• [AIM]: Would you return all of this data exactly, leaving nothing out?

• [DATA LINES]:
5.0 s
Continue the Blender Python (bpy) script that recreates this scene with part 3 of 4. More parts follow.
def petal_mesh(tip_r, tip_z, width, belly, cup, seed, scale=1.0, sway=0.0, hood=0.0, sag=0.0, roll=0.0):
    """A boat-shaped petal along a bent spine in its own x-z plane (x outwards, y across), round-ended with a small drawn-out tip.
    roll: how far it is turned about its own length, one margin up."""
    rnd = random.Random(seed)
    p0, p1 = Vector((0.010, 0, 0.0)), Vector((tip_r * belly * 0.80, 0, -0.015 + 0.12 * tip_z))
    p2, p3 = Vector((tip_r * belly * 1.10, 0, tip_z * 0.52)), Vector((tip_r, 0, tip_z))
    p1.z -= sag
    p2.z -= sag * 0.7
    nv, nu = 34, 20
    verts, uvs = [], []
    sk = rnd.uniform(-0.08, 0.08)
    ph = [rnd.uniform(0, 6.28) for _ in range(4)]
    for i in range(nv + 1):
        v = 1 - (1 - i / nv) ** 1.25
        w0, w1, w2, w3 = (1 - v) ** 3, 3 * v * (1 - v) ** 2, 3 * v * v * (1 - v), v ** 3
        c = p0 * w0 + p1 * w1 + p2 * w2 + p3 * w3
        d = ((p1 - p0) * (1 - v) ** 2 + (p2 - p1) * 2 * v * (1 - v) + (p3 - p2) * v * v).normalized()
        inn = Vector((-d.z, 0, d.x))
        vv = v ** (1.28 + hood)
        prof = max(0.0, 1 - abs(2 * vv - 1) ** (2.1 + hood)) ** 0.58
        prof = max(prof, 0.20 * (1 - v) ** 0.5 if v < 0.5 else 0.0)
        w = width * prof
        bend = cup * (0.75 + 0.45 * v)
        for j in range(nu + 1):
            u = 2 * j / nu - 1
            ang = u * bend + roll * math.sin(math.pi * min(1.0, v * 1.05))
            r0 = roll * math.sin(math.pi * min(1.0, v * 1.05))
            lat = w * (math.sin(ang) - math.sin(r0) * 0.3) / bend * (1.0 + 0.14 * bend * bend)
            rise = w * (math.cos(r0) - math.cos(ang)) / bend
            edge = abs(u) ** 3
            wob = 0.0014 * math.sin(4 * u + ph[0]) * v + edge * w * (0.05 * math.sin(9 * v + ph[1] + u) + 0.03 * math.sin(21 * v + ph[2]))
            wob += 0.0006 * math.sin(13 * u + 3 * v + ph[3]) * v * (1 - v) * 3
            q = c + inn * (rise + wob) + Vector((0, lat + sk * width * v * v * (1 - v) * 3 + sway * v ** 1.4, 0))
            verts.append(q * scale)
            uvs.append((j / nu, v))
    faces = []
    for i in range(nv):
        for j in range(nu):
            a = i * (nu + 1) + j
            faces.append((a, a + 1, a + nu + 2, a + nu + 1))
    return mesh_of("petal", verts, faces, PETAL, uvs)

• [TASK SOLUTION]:
5.0 s
Continue the Blender Python (bpy) script that recreates this scene with part 3 of 4. More parts follow.
def petal_mesh(tip_r, tip_z, width, belly, cup, seed, scale=1.0, sway=0.0, hood=0.0, sag=0.0, roll=0.0):
    """A boat-shaped petal along a bent spine in its own x-z plane (x outwards, y across), round-ended with a small drawn-out tip.
    roll: how far it is turned about its own length, one margin up."""
    rnd = random.Random(seed)
    p0, p1 = Vector((0.010, 0, 0.0)), Vector((tip_r * belly * 0.80, 0, -0.015 + 0.12 * tip_z))
    p2, p3 = Vector((tip_r * belly * 1.10, 0, tip_z * 0.52)), Vector((tip_r, 0, tip_z))
    p1.z -= sag
    p2.z -= sag * 0.7
    nv, nu = 34, 20
    verts, uvs = [], []
    sk = rnd.uniform(-0.08, 0.08)
    ph = [rnd.uniform(0, 6.28) for _ in range(4)]
    for i in range(nv + 1):
        v = 1 - (1 - i / nv) ** 1.25
        w0, w1, w2, w3 = (1 - v) ** 3, 3 * v * (1 - v) ** 2, 3 * v * v * (1 - v), v ** 3
        c = p0 * w0 + p1 * w1 + p2 * w2 + p3 * w3
        d = ((p1 - p0) * (1 - v) ** 2 + (p2 - p1) * 2 * v * (1 - v) + (p3 - p2) * v * v).normalized()
        inn = Vector((-d.z, 0, d.x))
        vv = v ** (1.28 + hood)
        prof = max(0.0, 1 - abs(2 * vv - 1) ** (2.1 + hood)) ** 0.58
        prof = max(prof, 0.20 * (1 - v) ** 0.5 if v < 0.5 else 0.0)
        w = width * prof
        bend = cup * (0.75 + 0.45 * v)
        for j in range(nu + 1):
            u = 2 * j / nu - 1
            ang = u * bend + roll * math.sin(math.pi * min(1.0, v * 1.05))
            r0 = roll * math.sin(math.pi * min(1.0, v * 1.05))
            lat = w * (math.sin(ang) - math.sin(r0) * 0.3) / bend * (1.0 + 0.14 * bend * bend)
            rise = w * (math.cos(r0) - math.cos(ang)) / bend
            edge = abs(u) ** 3
            wob = 0.0014 * math.sin(4 * u + ph[0]) * v + edge * w * (0.05 * math.sin(9 * v + ph[1] + u) + 0.03 * math.sin(21 * v + ph[2]))
            wob += 0.0006 * math.sin(13 * u + 3 * v + ph[3]) * v * (1 - v) * 3
            q = c + inn * (rise + wob) + Vector((0, lat + sk * width * v * v * (1 - v) * 3 + sway * v ** 1.4, 0))
            verts.append(q * scale)
            uvs.append((j / nu, v))
    faces = []
    for i in range(nv):
        for j in range(nu):
            a = i * (nu + 1) + j
            faces.append((a, a + 1, a + nu + 2, a + nu + 1))
    return mesh_of("petal", verts, faces, PETAL, uvs)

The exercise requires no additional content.